I'm glad the semester was over. This was less tough than many semesters, but still tiring.
(And of course, at the end, there was some craziness - a student who was getting an I from me for some reason thought she had to go and request it personally from the dean, which apparently upset the dean, because the dean is very into chain-of-command and doesn't seem to like random people coming into her office for stuff. So I had that little fire to put out. This is a student, I will say, who has a history of misunderstanding stuff.)
I'm not teaching this summer- I need some time off to work on research and to revamp some of the classes I teach. And also, I just am tired of the hectic pace of summer teaching - the constant go, go, go of teaching every day, and teaching longer hours each day, and having to STILL find time for those 10 hours of office hours a week.
I barely remember the summers of my childhood - I haven't a non-working or non-taking-college-classes summer since, I think, I was 15.
What did I do with my time? I know I read, I know my mom agreed to making twice-weekly trips to the library (during the school year, they were weekly trips). I guess I ran around outside a lot, climbed trees, looked for bugs, picked wild strawberries (we had a lot of wild strawberries - the good, edible kind - growing in the field behind our house. There's another species of wild strawberry that is technically edible but has a wooden texture and tastes horrible - I learned that as an adult). When I was younger, I would play in a sandpile with my plastic zoo animals, or play elaborate imaginary games with my friends. Or with other friends, I'd play Kick the Can and huge, neighborhood-wide games of Hide and Seek, or we'd go "exploring" in an area that had been plotted off to be a housing development, but which was never built. (I remember how eerie it seemed, especially the first time I went there - there were all the streets in place, the lampposts, the concrete driveways already poured - but no houses.) Or with my friend Liz, we'd go to a creek we knew, and try to catch frogs, but usually just wind up getting muddy.
It wasn't quite what some people have described - where they left the house after breakfast and didn't come back until dinner - and it wasn't as safe as it might have been in earlier years (when I was a young teen, in the early 80s, that was when there was a rash of kidnappings of young teen girls. While my parents didn't FORBID me from roaming the neighborhood with my friends, I think they were more mindful of where I was and when I was supposed to be back. And I was enough of a worrier that I started sticking closer to home.

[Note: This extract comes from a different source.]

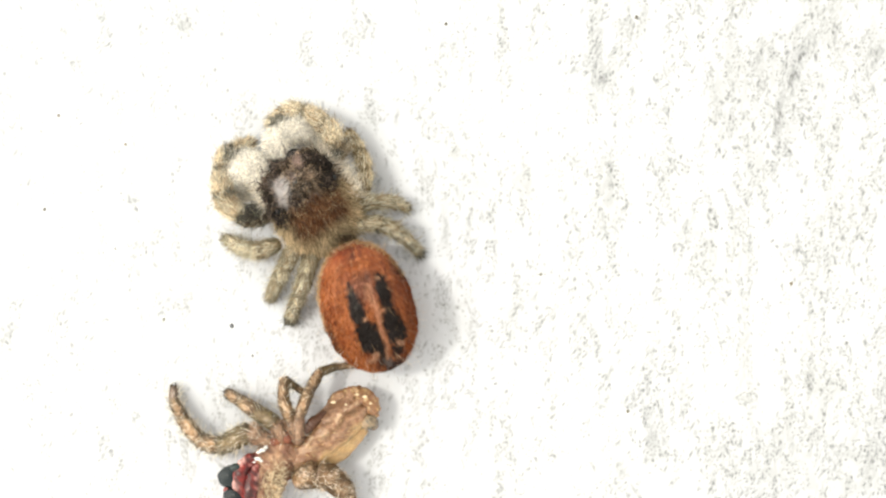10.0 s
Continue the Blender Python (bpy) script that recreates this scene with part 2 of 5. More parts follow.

I also did a lot of craft projects in the summers - built dollhouses, sewed doll clothes, did embroidery, did some of the typical kid-crafts like drawing on a plain white pillowcase with crayons and them my mom would iron it - so the design was at least semi-permanent. I went to day camp a couple of years and learned to play tennis and got over my fear of swimming in deep water and got to hang out with my friends from fairly early in the morning (I still remember the mist rising off the playing fields of the campus where we had day camp) to lunchtime.
It probably seems more idyllic than it actually was - most kid memories are. But I can still remember the magical feeling of going home after The Last Day of School on the bus. (Some years, the bus driver did the route "backwards" - stopping first at what would have been the last house on the route). The feeling of having the summer open up in front of you like a blank piece of paper in Art class, or like the start of a movie you've been waiting to see for a long time...
I will be working this summer, just more to my own schedule. I guess I still feel a tiny bit of that expectant feeling, the sense that summer is an blank book waiting to be written in.